[Raw records]
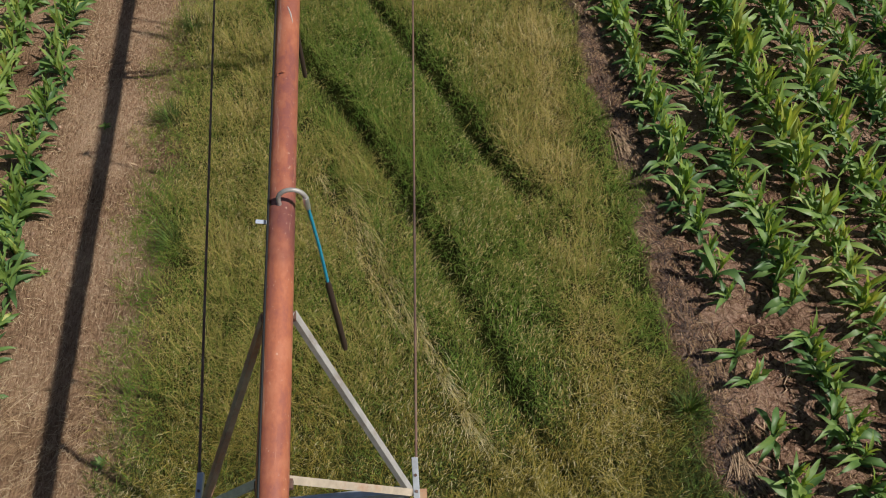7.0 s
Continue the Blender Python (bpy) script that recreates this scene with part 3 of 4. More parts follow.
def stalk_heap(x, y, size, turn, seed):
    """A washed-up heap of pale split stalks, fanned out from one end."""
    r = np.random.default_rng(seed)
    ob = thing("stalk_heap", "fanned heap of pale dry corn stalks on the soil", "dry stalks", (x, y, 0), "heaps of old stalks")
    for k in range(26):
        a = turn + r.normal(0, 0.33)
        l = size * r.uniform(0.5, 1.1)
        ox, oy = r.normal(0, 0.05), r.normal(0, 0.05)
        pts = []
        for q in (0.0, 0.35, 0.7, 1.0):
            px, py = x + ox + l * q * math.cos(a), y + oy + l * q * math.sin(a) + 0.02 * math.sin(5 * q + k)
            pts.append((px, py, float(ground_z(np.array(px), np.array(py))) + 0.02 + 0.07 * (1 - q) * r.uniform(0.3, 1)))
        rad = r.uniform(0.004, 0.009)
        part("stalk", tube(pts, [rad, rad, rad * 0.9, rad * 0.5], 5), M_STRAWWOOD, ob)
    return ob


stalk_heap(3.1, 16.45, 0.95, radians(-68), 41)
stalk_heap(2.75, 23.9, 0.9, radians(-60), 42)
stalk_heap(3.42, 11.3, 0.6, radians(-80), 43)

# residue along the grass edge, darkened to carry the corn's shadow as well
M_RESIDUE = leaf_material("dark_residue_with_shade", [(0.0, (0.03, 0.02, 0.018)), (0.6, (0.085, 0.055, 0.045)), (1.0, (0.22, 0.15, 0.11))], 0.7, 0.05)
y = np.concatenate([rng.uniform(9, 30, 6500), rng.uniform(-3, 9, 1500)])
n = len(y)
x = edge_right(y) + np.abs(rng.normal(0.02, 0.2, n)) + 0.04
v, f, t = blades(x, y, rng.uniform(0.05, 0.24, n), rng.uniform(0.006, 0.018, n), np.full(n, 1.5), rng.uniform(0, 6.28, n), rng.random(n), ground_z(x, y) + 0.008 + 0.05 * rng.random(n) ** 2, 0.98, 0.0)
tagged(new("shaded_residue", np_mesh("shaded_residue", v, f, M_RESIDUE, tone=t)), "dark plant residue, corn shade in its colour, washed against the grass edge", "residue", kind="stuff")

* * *

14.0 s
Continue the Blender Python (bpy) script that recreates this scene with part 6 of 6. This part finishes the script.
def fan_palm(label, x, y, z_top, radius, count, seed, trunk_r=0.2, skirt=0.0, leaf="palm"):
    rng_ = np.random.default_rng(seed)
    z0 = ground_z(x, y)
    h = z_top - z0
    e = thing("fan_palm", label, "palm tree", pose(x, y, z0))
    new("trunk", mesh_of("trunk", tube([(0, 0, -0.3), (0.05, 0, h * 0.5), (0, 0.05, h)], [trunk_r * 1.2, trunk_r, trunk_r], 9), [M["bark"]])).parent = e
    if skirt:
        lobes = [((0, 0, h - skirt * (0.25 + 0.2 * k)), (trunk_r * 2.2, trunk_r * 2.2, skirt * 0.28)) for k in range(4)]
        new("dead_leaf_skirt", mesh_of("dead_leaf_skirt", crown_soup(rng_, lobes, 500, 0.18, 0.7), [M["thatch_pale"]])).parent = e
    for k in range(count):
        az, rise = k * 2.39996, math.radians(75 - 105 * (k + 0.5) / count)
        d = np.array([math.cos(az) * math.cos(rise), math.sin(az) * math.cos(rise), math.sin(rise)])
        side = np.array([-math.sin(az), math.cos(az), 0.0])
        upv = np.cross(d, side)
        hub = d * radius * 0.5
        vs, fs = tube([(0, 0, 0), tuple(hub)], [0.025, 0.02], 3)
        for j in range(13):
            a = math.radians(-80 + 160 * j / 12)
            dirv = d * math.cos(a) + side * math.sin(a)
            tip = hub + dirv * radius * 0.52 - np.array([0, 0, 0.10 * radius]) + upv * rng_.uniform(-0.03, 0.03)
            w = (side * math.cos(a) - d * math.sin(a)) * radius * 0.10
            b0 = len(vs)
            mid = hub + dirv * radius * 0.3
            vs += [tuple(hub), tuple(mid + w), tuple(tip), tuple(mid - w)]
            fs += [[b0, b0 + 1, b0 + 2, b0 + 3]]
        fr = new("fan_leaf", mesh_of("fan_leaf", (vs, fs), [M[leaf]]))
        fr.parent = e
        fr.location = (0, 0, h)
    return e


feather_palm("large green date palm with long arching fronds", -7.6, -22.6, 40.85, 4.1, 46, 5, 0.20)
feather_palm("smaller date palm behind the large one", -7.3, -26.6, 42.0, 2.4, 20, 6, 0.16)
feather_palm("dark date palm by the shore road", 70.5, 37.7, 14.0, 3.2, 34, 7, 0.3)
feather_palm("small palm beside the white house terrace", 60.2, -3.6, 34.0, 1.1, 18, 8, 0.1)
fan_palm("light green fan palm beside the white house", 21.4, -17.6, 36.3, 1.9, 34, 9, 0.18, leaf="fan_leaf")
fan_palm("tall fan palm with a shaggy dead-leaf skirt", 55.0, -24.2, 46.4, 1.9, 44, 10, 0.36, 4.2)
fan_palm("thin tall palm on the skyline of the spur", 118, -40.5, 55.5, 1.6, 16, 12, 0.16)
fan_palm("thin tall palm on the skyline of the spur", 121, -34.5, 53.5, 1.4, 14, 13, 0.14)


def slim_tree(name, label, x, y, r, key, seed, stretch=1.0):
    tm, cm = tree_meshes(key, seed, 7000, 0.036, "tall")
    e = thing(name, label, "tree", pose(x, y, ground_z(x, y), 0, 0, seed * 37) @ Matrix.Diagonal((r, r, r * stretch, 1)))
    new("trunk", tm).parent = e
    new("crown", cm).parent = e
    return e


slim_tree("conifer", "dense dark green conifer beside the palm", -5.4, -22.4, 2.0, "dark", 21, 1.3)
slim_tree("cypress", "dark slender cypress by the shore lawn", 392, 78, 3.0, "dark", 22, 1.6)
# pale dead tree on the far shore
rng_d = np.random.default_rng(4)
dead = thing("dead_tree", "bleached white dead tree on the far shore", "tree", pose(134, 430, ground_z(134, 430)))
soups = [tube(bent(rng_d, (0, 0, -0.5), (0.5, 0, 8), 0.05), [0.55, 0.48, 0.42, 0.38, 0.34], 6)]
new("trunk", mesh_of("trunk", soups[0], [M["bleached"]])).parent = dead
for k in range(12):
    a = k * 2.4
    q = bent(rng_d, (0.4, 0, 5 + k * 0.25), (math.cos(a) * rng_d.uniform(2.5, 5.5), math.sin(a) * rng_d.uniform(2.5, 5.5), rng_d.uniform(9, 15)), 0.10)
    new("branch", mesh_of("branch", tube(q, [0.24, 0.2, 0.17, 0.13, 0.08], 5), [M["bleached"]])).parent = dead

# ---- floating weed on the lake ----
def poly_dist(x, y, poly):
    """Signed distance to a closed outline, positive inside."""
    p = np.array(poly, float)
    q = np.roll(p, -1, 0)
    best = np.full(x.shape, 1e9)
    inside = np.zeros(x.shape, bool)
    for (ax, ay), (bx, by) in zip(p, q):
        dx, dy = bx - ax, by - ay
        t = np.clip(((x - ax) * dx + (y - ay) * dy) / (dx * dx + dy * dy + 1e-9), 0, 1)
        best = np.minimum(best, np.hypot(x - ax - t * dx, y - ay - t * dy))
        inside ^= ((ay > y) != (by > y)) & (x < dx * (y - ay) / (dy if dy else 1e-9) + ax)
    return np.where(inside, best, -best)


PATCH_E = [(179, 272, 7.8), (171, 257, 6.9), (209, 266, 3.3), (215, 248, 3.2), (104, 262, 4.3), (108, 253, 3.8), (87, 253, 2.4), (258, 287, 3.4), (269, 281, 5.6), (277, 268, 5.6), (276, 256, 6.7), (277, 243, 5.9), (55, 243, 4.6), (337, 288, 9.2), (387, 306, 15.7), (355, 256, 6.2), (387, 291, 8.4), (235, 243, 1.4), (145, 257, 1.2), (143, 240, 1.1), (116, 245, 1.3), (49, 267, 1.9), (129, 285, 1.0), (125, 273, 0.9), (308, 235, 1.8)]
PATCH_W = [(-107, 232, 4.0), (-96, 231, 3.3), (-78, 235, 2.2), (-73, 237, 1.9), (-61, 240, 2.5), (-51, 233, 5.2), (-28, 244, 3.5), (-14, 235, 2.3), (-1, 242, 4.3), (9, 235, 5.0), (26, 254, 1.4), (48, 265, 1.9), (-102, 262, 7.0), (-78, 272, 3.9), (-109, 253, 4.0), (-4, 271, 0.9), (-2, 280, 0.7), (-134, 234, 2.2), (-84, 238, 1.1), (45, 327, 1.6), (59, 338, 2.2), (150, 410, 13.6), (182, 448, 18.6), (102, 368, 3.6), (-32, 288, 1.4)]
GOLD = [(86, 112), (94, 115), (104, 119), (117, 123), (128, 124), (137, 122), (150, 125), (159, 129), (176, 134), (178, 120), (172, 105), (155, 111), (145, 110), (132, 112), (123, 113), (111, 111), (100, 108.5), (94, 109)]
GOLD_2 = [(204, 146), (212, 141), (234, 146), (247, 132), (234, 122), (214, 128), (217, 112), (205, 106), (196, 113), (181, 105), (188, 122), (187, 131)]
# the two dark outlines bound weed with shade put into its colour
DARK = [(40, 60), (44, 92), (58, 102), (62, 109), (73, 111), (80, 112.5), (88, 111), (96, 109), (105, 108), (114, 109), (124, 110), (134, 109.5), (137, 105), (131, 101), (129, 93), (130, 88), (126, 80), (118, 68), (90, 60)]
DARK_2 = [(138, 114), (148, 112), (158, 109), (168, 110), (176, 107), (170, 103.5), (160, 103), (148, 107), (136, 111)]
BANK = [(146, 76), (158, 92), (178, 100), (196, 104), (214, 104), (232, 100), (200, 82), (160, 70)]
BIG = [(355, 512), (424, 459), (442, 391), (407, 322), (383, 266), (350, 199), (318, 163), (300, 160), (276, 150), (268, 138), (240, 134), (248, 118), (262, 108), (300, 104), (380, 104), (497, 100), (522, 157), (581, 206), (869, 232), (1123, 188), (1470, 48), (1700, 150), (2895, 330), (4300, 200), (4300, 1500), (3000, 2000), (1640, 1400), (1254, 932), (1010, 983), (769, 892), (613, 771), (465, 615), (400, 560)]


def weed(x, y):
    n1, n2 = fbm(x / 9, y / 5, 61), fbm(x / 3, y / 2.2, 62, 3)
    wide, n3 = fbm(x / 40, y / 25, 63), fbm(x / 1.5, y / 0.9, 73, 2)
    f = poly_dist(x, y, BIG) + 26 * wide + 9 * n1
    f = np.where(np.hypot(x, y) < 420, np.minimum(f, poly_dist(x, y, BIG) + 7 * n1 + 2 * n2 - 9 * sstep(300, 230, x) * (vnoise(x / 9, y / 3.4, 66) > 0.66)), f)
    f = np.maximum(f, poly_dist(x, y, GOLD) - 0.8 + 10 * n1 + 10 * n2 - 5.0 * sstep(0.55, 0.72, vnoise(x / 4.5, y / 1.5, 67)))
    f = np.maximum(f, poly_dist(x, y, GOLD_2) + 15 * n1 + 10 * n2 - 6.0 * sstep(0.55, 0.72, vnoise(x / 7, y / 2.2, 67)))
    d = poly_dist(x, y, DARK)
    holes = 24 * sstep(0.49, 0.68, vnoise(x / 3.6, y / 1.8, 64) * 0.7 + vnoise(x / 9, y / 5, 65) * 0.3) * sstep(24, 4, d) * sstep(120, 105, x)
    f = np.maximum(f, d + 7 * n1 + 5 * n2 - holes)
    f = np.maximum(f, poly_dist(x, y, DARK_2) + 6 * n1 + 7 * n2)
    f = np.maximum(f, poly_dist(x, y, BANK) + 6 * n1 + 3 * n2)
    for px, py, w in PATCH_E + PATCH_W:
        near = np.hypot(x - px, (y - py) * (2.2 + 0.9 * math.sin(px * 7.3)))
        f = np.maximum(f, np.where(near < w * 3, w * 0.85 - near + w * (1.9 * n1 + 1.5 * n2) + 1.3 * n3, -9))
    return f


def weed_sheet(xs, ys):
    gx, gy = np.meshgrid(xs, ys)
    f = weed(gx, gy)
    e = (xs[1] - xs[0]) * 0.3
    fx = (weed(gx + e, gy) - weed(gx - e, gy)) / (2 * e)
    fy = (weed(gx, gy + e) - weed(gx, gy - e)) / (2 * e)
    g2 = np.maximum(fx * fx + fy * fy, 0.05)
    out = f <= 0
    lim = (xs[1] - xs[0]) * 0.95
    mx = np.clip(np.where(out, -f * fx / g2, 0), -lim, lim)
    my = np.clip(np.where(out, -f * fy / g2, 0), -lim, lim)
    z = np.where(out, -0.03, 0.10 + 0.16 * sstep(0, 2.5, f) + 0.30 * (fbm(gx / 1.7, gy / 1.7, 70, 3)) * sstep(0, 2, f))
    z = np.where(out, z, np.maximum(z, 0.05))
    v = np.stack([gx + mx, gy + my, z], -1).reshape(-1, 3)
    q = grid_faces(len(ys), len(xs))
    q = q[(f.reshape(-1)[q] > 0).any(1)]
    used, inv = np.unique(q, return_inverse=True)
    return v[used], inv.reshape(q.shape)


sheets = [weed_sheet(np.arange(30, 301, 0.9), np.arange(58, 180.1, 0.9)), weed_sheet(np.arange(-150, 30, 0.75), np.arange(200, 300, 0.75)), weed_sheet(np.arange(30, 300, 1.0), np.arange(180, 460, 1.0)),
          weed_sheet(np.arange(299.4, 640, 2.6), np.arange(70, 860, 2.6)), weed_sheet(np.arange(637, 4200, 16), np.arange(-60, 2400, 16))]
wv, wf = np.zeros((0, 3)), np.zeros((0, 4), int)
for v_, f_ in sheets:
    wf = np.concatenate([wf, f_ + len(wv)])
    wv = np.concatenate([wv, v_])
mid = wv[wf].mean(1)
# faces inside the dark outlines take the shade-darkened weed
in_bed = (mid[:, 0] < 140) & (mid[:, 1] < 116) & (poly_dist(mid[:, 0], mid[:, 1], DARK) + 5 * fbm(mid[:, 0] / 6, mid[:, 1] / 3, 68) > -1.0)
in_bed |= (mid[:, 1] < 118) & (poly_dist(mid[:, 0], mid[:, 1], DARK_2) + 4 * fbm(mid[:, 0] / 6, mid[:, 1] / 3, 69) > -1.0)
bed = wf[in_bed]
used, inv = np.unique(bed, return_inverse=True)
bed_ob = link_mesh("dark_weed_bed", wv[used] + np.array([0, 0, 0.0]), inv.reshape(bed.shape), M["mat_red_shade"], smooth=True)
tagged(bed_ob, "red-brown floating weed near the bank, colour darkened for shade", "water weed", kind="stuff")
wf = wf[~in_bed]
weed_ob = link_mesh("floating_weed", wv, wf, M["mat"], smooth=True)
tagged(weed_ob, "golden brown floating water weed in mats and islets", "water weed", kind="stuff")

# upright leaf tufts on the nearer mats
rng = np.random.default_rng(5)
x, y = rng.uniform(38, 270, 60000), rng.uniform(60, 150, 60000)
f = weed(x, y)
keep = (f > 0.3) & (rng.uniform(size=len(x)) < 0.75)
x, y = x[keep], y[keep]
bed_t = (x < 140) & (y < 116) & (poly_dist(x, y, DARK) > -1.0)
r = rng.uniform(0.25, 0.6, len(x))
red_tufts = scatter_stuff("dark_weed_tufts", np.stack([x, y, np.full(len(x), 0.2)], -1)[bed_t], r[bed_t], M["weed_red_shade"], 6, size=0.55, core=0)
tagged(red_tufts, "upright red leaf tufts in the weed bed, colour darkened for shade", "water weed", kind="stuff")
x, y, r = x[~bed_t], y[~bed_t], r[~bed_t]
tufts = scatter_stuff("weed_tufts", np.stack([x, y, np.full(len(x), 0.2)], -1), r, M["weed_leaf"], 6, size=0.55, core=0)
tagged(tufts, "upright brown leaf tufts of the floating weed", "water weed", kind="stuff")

---

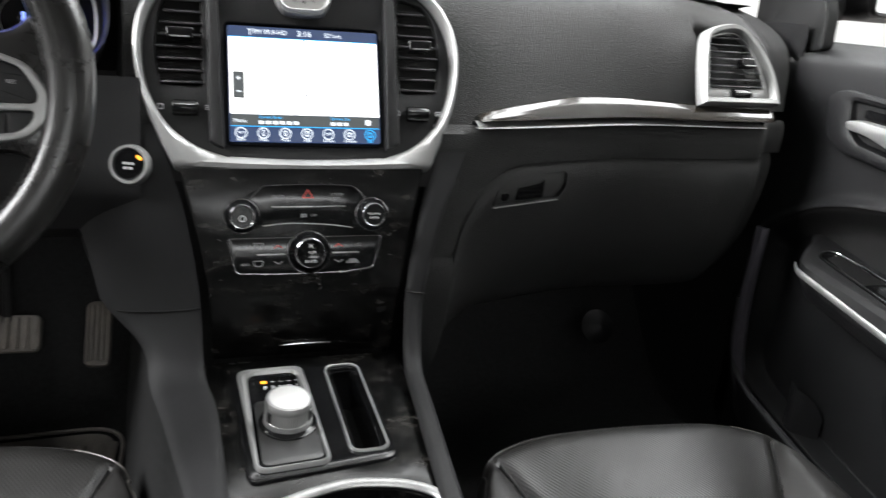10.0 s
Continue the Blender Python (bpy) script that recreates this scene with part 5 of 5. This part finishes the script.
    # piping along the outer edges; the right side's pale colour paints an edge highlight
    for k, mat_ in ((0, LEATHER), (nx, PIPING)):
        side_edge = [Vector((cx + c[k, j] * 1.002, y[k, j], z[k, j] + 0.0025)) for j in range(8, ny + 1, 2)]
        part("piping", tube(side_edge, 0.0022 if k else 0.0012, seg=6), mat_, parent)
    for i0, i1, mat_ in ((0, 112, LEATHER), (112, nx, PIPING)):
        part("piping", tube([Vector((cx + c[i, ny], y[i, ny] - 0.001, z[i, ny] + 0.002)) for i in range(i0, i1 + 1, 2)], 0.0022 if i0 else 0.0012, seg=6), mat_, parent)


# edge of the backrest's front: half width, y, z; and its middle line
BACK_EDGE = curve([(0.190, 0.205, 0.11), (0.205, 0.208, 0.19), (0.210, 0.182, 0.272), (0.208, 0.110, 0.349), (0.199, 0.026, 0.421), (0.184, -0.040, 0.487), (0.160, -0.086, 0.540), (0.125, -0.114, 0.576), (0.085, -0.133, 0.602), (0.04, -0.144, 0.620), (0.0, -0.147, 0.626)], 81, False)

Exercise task
Find the word "finishes" and list each line it appears in.

Response to the task
Continue the Blender Python (bpy) script that recreates this scene with part 6 of 6. This part finishes the script.
Continue the Blender Python (bpy) script that recreates this scene with part 5 of 5. This part finishes the script.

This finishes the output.